自分で言うのもアレだけど、と前置きしつつ「僕、小学校の3・4年生くらいまではすごい家に住んでた」と振り返る太田さん。

子ども専用の女中さんや運転手付きの車があり、馬も何十頭もいたというだけで驚いてはいけません。家の敷地内に散髪屋さんやお寿司屋さんがあり、当時の横綱4人とお風呂に入ったり、ルイ・アームストロングを招いて演奏会を開いたり、という異次元ぶり。幼心にも「これは誰に言っても信じてもらえないだろうな」と思い、嘘つき呼ばわりされたくないので、小学校では一切自慢をしなかったそうです。

太田さん

祖父が亡くなった頃から次第に家業が傾きはじめ、車の台数も運転手も減り、とうとう父親が車を自分で運転するようになって「これは公立に進学しなくては」と気づいた太田少年は、中高は公立へ、大学は島根大学に進学します。

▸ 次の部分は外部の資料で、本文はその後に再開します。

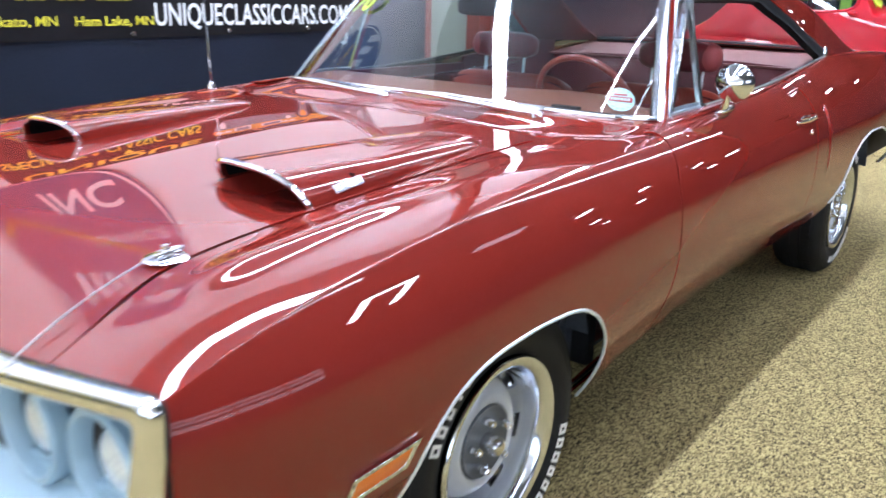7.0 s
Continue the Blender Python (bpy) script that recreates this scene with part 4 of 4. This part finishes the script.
for s in SIDES:
    fs = sail(s)
    sp = place("sail_panel", data("sail_panel", *sheet(fs, span(0, 1, 30), span(0, 1, 30))), PAINT, car, "dark red sloping roof quarter", 60, 0.006)
    rail = [(x, s * (rail_y(x) + 0.004), rail_z(x) - 0.004) for x in span(1.22, 2.02, 24)]
    place("roof_rail_trim", data("roof_rail_trim", *ribbon(rail, [(-0.008, -0.004), (-0.008, 0.006), (0.006, 0.007), (0.008, -0.004)], (0, s, 0.1))), CHROME, car, "bright roof rail moulding")
    edge = rail[2:] + [fs(0.0, v) for v in span(0.04, 1, 20)]
    place("window_weatherstrip", data("window_weatherstrip", *ribbon([(p[0] - 0.022 * ease(1.9, 2.2, p[0]), p[1] - s * 0.012, p[2] - 0.024 * (1 - ease(2.0, 2.3, p[0]))) for p in edge], [(-0.028, -0.016), (-0.026, 0.008), (-0.006, 0.014), (0.004, 0.008), (0.024, 0.012), (0.028, -0.016)], (0, s, 0.15))), SEAL, car, "black rubber side window weatherstrip", 50)
    c = Vector(fs(0.0, 1.0))
    place("weatherstrip_cap", data("weatherstrip_cap", *blob((c.x - 0.012, c.y - s * 0.002, c.z + 0.006), (0.016, 0.012, 0.030), 0.7, 18, 10)), BRIGHT, car, "bright cap at the foot of the weatherstrip")
    place("sail_liner", data("sail_liner", *sheet(lambda u, v: (fs(u, v)[0] + 0.02, fs(u, v)[1] - s * 0.035, fs(u, v)[2] - 0.01), span(0.05, 0.9, 10), span(0.02, 0.98, 10))), HEADLINER, car, "dark red inner roof quarter trim", 60, 0.004)


def back_glass(u, v):
    k = 2 * u - 1
    t = Vector((2.50 + 0.05 * (1 - k * k), 0.585 * k, 1.305 + 0.07 * (1 - k * k)))
    b = Vector((3.22 + 0.10 * (1 - k * k), 0.70 * k, 1.055 + 0.012 * (1 - k * k)))
    p = t + (b - t) * v
    return (p.x, p.y, p.z - 0.02 * math.sin(math.pi * v))


place("rear_window", data("rear_window", *sheet(back_glass, span(0.02, 0.98, 24), span(0, 1, 14))), GLASS, car, "clear sloping rear window", 60).visible_shadow = False
place("rear_window_trim", data("rear_window_trim", *tube([back_glass(u, 1.0) for u in span(0.02, 0.98, 24)], 0.014, 8)), SEAL, car, "dark rear window surround")
place("rear_window_trim", data("rear_window_trim", *tube([back_glass(u, 0.0) for u in span(0.02, 0.98, 24)], 0.012, 8)), SEAL, car, "dark rear window surround")
place("deck_lid", data("deck_lid", *sheet(lambda u, v: (3.25 + 1.03 * v, (2 * u - 1) * (0.74 - 0.03 * v), 1.052 - 0.022 * v * v + 0.014 * (1 - (2 * u - 1) ** 2)), span(0, 1, 24), span(0, 1, 20))), PAINT, car, "dark red trunk lid", 60, 0.004)


def tail(u, v):
    k = 2 * u - 1
    z = 1.010 - 0.38 * v
    y = side_y(4.25, min(z, 1.02)) * k if v > 0.02 else crease_y(4.25) * k
    return (4.25 + 0.06 * (1 - k * k) + 0.05 * math.sin(math.pi * v), y, z)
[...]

「子どもの頃から着物は好きでしたね。お金がなくなっても、本と着物だけはたくさん残ってたんです」

修士課程の時に、番頭さんが「帰ってきてください」と迎えにきたことで、京都に帰還。
いよいよ家業の道へ…と思いきや、

「いきなり社長なんて無理ですやんか。僕は『職業選択の自由』が無い人やったから、出れるうちに外に出ておきたかったという想いもあったかもしれない。そやから、大好きな呉服に携われる会社に就職しようと思って、丸紅株式会社京都支店(現・京都丸紅株式会社)に入ったんです」

と、まさかの展開に。
呉服問屋の新人営業マンと老松の後継ぎの二足のわらじ生活が幕を開けるのです。